One must confront the truth that Fayose’s loud, almost theatrical support for Nyesom Wike and the Tinubu administration has very little to do with justice, fairness, or any sudden commitment to truth. This is repayment. Politics, like village life, has long memories. When Fayose was ensnared in his EFCC troubles, when the walls felt as though they were closing in and allies suddenly developed bad phone networks, Wike stood by him. He spoke loudly. He defended him publicly. In Nigerian political culture, such loyalty is not forgotten. It is banked. And today, Fayose appears to be cashing out that old cheque, with interest, regardless of the damage it does to logic, consistency, or conscience.
And then there is credibility. How does one take Fayose seriously without recalling the famous theatrics? The neck brace. The injured hand. The solemn announcements of “severe pains.” The performance was Oscar-worthy, even if the plot collapsed midway. Nicknamed “Peter the Rock” by amused Nigerians, Fayose showed that pain, like outrage, can be convincingly staged. A man who can act pain can also act principle. The skill set is transferable.
There is something darkly comic about watching a 65-year-old man behave like a political influencer desperate for engagement metrics. While others his age are writing memoirs, planting trees, or perfecting the art of silence, Fayose is still throwing verbal stones on live television.
One imagines him waking up, checking the news cycle, and thinking, “Who can I annoy today so they remember I’m still here?”

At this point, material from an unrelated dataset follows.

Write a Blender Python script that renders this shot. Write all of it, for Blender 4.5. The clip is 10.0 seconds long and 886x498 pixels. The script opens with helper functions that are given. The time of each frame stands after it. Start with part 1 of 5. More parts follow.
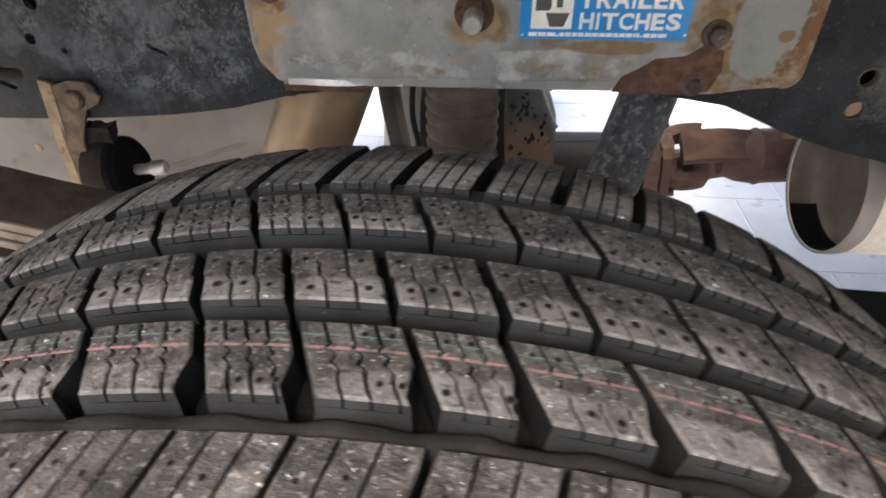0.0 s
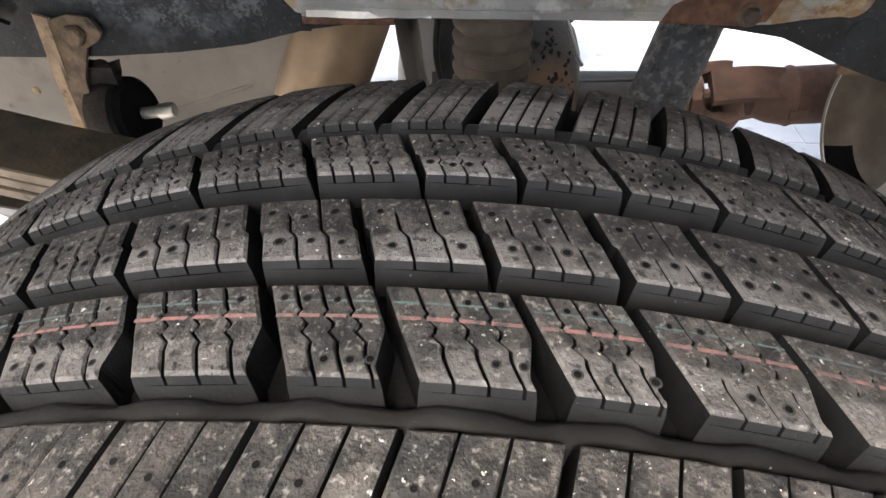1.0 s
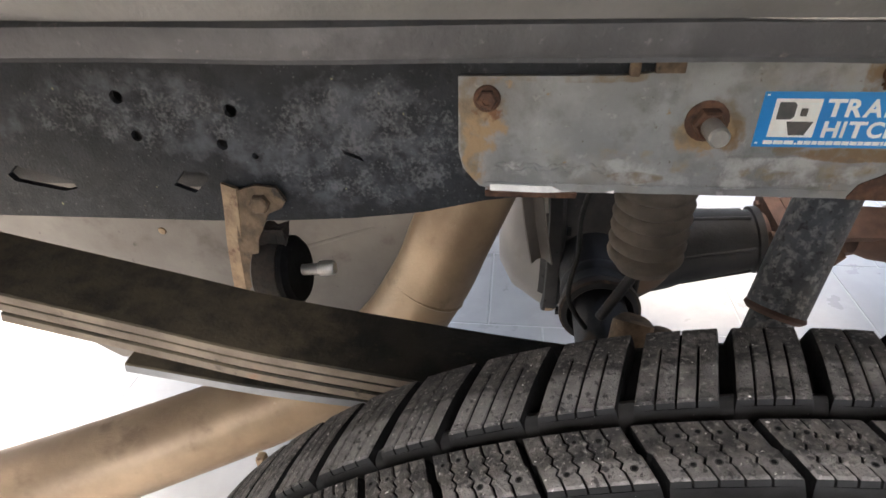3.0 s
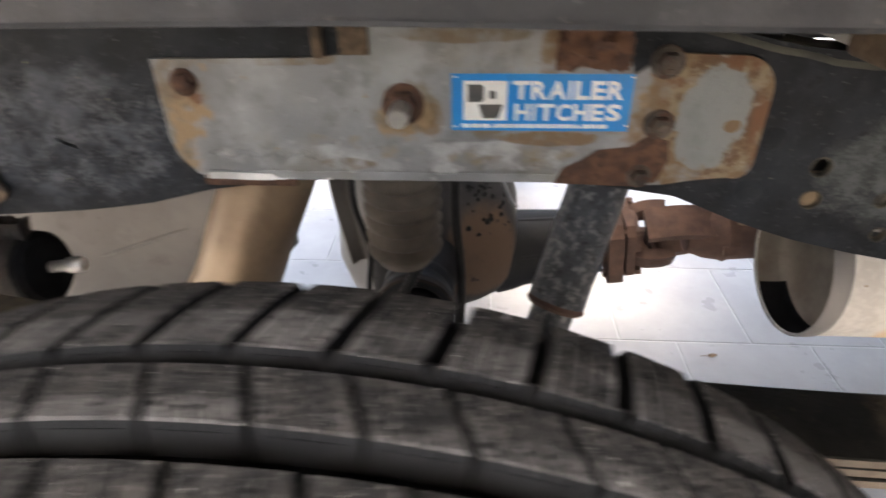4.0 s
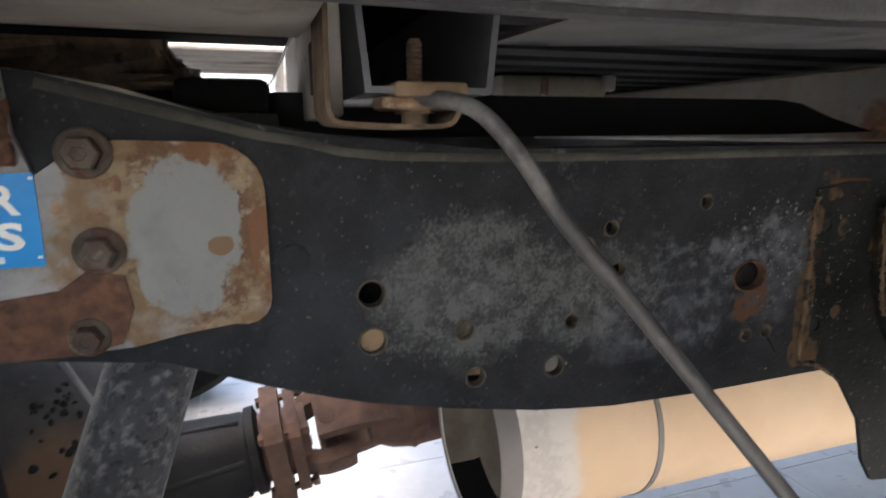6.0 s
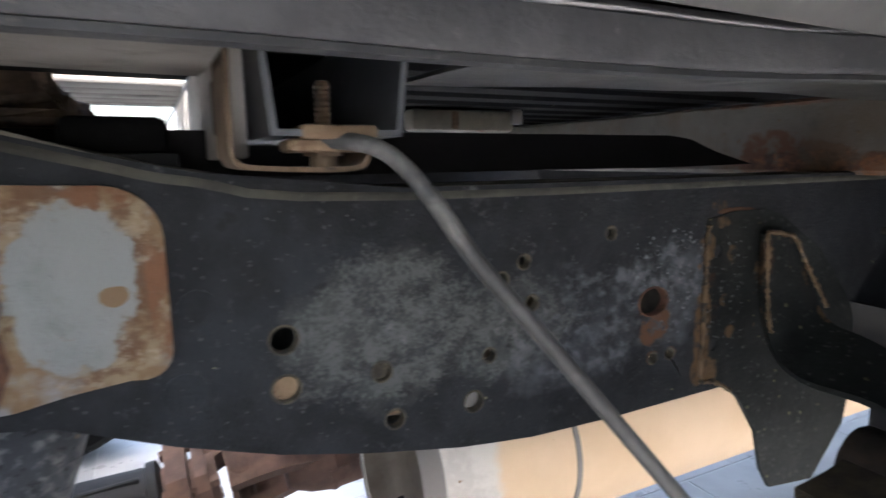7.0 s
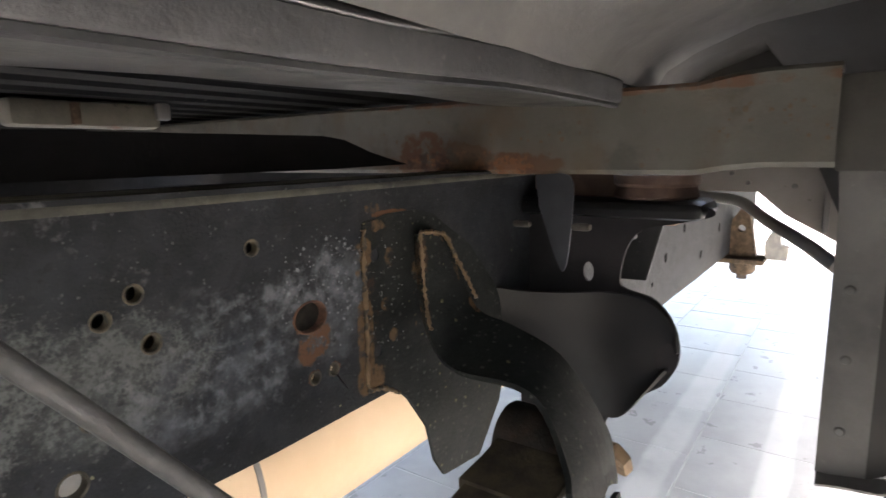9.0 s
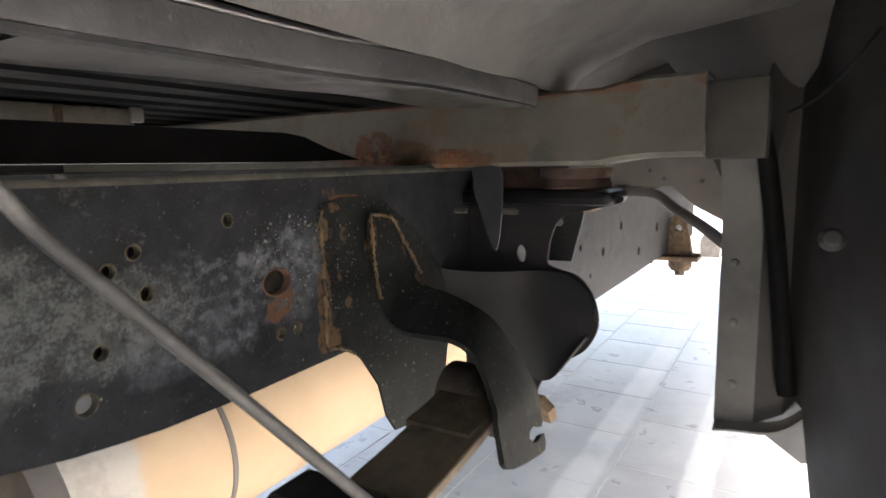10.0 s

But beneath the humour lies a sadness. What Fayose is doing is beneath him. Beneath the office he once occupied. A two-time governor should not be reduced to running errands for stronger men or recycling talking points crafted elsewhere. There is a dignity that ought to come with experience, a gravitas that age should insist upon. Fayose has chosen noise instead.
Politics, of course, is a dirty game. It stains. It corrodes. It rewards shamelessness and punishes hesitation. It can take a man’s dignity quietly, without him noticing, until one day he looks in the mirror and sees not a statesman, but a survivor clinging to relevance.